:: Request ::
Look through the listing below and work out how many of its lines hold the word "carried". Give only the number.

:: Supplied information ::
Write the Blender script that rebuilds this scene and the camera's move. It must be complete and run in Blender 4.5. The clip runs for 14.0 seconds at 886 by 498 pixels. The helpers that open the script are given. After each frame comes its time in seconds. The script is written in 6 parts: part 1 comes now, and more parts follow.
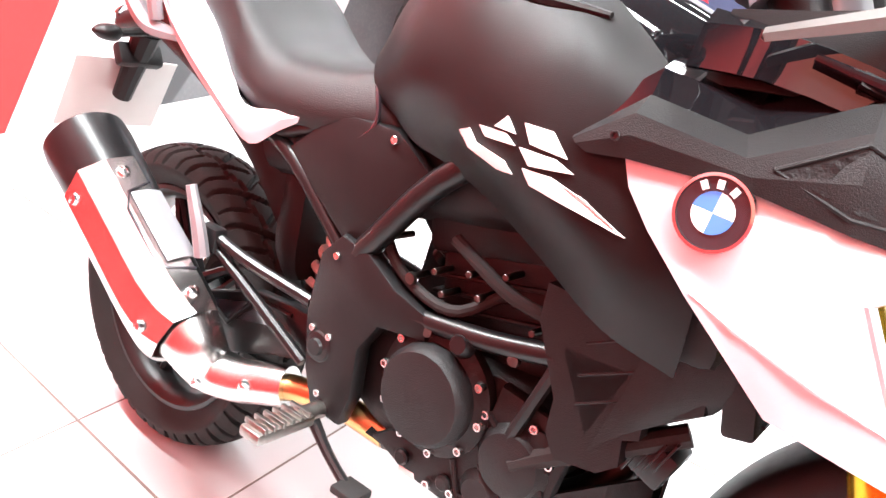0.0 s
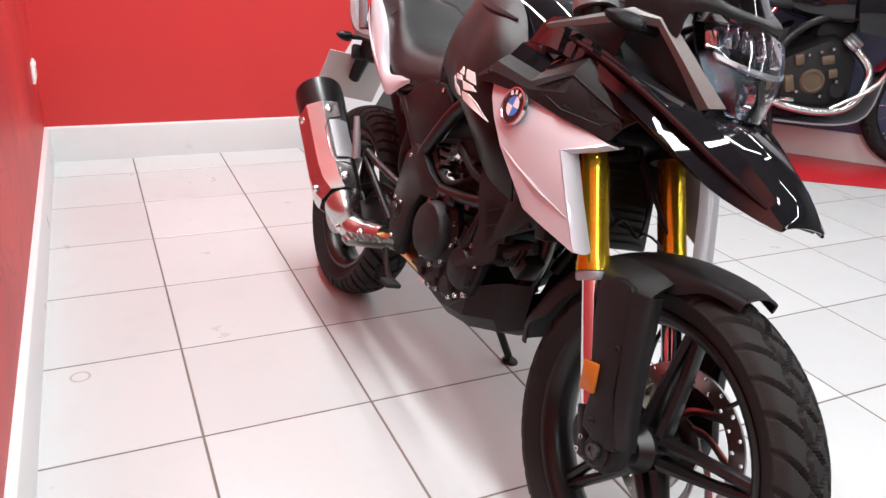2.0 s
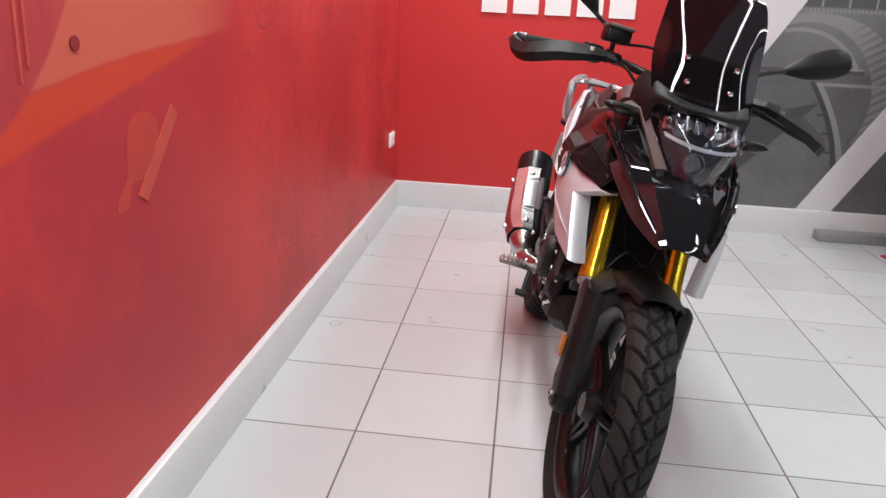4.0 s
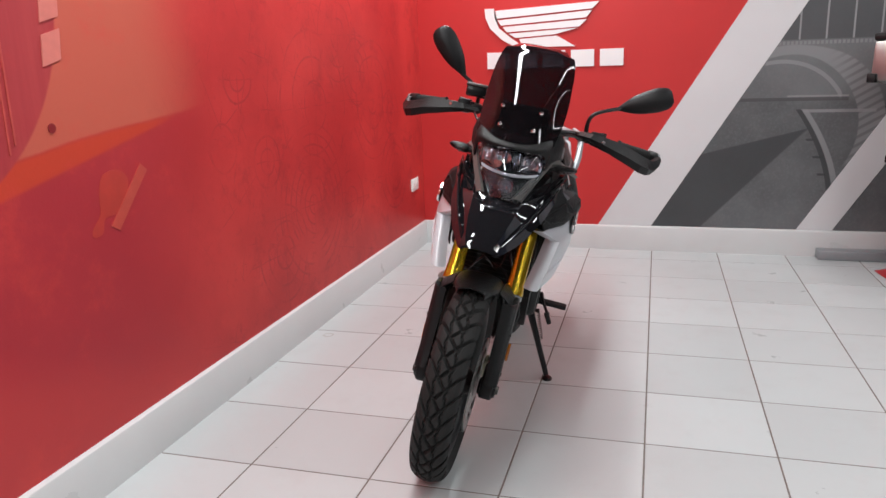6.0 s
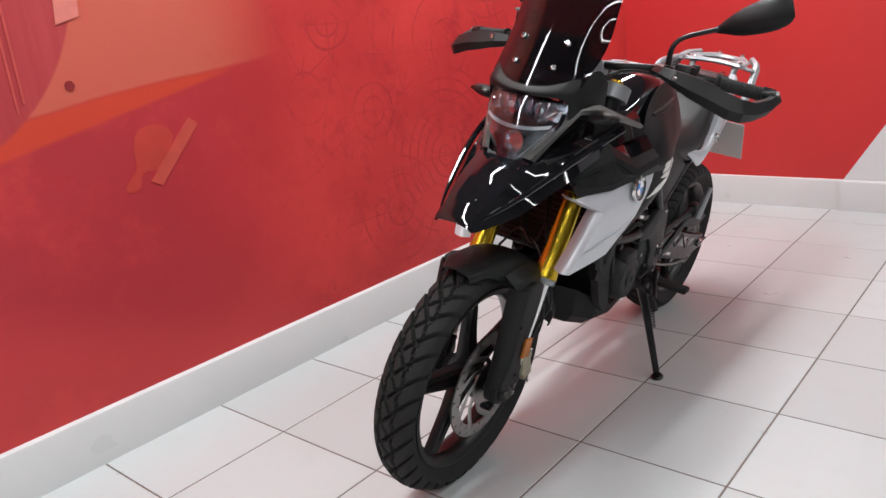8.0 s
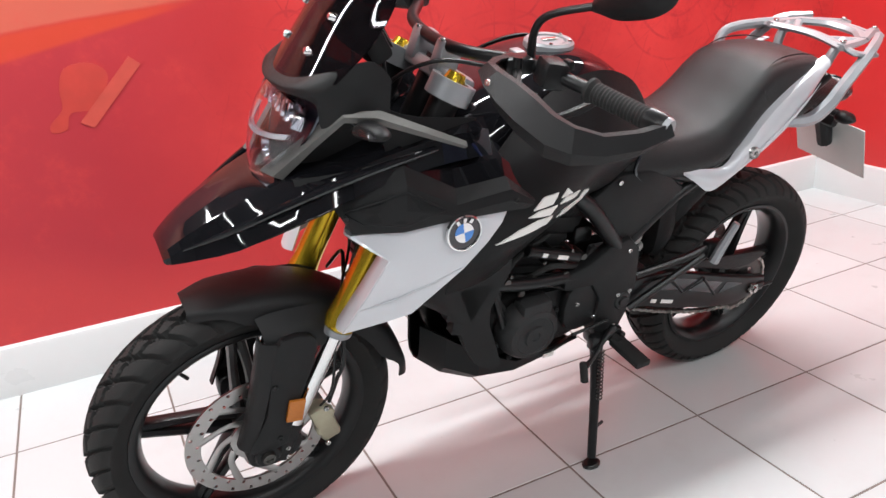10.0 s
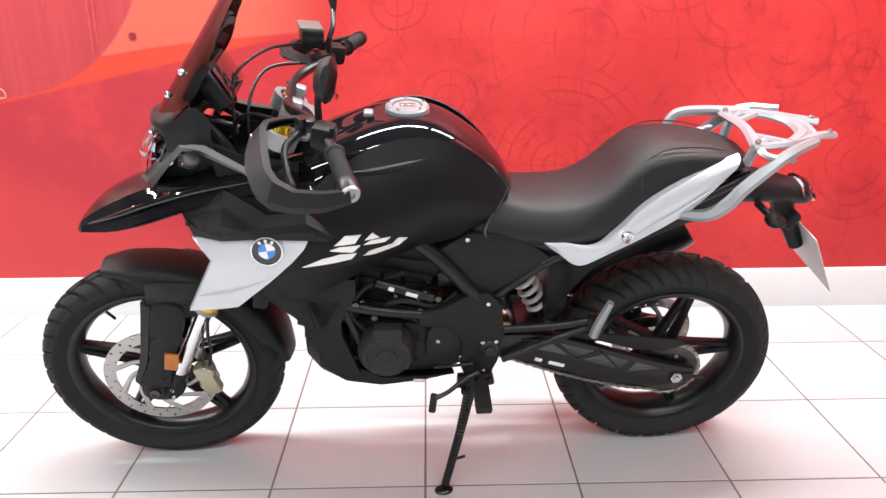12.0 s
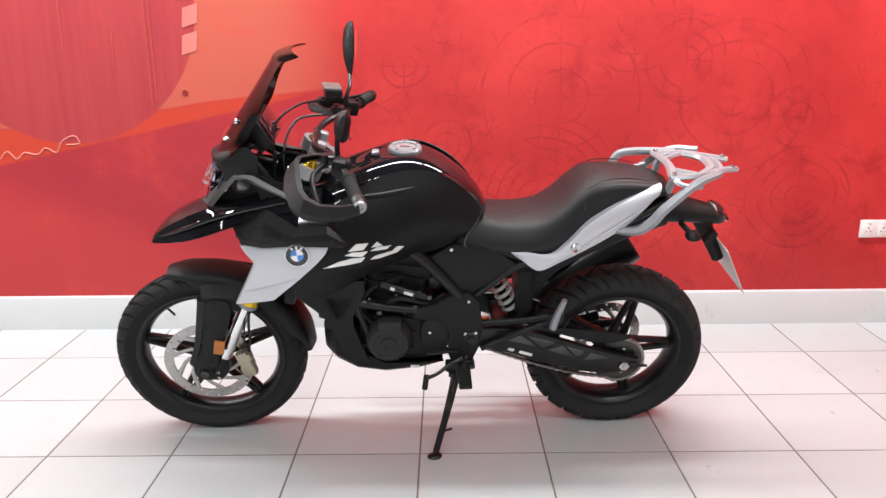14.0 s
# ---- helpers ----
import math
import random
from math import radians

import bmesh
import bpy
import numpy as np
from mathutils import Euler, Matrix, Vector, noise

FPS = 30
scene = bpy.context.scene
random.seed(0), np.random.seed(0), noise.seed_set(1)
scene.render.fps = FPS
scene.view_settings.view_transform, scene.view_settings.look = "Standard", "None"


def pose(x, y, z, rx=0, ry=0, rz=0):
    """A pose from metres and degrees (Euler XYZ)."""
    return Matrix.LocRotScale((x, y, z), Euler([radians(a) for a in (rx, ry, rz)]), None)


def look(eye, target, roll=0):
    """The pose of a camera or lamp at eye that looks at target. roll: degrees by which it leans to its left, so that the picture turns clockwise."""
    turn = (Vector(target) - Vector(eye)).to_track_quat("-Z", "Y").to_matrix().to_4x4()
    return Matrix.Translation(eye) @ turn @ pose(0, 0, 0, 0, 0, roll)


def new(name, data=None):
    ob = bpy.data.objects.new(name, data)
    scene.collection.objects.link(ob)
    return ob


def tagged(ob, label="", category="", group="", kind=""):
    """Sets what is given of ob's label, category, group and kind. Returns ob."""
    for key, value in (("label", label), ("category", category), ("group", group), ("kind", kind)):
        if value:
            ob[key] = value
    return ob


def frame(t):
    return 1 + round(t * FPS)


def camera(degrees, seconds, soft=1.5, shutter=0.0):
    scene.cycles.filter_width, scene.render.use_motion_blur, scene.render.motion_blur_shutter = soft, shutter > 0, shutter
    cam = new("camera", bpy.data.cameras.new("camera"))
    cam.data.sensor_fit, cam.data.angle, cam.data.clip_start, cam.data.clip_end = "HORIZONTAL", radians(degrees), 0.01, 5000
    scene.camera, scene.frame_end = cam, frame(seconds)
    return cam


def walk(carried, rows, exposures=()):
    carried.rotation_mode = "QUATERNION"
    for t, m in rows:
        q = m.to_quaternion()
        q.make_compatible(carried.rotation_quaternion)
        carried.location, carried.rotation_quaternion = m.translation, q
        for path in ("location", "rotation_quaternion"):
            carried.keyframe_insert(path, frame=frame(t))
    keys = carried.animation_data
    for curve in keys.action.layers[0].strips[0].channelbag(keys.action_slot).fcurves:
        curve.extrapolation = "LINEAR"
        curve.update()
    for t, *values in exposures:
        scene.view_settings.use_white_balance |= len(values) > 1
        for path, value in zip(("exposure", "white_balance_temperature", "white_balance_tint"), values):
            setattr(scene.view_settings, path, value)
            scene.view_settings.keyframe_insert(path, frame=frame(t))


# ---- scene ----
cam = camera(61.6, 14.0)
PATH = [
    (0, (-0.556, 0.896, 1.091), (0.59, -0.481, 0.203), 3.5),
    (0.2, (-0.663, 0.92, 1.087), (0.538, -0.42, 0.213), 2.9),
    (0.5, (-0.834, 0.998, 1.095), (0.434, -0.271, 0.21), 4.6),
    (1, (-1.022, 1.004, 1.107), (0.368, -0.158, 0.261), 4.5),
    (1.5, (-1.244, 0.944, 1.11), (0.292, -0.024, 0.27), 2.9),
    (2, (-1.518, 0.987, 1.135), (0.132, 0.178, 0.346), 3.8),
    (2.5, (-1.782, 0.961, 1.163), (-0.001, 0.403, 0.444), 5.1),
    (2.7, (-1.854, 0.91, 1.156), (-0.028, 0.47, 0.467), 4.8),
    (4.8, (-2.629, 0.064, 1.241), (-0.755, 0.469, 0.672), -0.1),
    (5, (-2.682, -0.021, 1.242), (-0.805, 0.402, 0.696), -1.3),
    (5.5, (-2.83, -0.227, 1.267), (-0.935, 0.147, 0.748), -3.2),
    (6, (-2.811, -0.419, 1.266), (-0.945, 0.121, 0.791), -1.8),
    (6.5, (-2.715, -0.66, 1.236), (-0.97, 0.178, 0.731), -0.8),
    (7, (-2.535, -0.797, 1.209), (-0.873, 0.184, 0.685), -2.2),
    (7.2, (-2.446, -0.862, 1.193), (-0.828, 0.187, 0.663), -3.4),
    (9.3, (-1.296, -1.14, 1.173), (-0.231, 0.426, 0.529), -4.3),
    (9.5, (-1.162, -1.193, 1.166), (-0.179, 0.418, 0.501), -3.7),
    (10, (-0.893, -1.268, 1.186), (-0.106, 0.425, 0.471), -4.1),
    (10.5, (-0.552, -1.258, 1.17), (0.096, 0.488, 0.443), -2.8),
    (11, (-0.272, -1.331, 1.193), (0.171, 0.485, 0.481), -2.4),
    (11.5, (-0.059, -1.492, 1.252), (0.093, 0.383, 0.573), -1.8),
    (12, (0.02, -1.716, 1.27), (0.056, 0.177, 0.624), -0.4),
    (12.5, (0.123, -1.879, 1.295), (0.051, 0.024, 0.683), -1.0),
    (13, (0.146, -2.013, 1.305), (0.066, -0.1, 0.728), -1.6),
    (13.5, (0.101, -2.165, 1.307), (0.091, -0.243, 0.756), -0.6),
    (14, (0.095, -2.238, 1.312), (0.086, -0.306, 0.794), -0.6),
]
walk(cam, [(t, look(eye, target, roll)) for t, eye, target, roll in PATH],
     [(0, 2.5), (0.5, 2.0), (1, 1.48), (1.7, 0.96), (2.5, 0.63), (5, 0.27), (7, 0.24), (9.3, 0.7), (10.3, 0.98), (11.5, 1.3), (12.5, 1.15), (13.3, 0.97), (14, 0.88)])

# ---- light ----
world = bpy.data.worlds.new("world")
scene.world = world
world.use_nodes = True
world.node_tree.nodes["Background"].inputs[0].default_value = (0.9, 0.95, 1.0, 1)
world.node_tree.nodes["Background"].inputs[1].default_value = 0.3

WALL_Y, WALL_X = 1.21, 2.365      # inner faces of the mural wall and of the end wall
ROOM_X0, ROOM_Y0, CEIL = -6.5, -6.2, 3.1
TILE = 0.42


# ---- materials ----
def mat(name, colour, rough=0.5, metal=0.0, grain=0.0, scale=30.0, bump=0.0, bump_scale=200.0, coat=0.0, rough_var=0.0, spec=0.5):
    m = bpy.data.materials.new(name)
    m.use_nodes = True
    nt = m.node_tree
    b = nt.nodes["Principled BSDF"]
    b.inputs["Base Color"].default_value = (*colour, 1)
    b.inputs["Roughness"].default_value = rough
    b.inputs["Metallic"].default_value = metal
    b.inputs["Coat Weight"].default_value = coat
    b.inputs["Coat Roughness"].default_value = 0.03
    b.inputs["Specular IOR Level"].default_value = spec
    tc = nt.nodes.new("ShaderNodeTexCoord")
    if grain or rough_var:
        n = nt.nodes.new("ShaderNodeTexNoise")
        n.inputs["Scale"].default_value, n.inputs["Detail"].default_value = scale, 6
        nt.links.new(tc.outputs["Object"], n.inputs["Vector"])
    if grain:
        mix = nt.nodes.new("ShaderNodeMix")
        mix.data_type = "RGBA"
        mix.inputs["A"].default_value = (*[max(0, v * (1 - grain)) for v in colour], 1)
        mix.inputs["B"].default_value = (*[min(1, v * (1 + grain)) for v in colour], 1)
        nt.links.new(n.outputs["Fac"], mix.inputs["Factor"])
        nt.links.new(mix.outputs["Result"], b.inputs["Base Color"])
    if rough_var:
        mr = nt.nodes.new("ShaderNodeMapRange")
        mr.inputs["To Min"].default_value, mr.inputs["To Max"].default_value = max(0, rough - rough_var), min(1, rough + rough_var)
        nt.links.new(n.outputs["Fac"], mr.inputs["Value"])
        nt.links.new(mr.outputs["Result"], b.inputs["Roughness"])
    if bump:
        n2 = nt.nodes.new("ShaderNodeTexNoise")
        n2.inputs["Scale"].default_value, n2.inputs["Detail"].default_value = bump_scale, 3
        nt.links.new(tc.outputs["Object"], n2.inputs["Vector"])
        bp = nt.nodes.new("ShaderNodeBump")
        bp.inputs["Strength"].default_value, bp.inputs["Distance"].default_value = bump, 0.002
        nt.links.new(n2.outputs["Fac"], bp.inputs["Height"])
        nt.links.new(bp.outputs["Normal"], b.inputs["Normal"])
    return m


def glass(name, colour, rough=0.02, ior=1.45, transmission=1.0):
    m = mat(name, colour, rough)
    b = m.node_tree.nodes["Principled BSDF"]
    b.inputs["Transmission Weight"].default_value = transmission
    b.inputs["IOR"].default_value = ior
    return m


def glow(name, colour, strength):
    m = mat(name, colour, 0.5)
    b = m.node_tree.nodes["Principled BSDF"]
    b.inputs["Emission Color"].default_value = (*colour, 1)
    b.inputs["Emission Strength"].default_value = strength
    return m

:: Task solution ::
6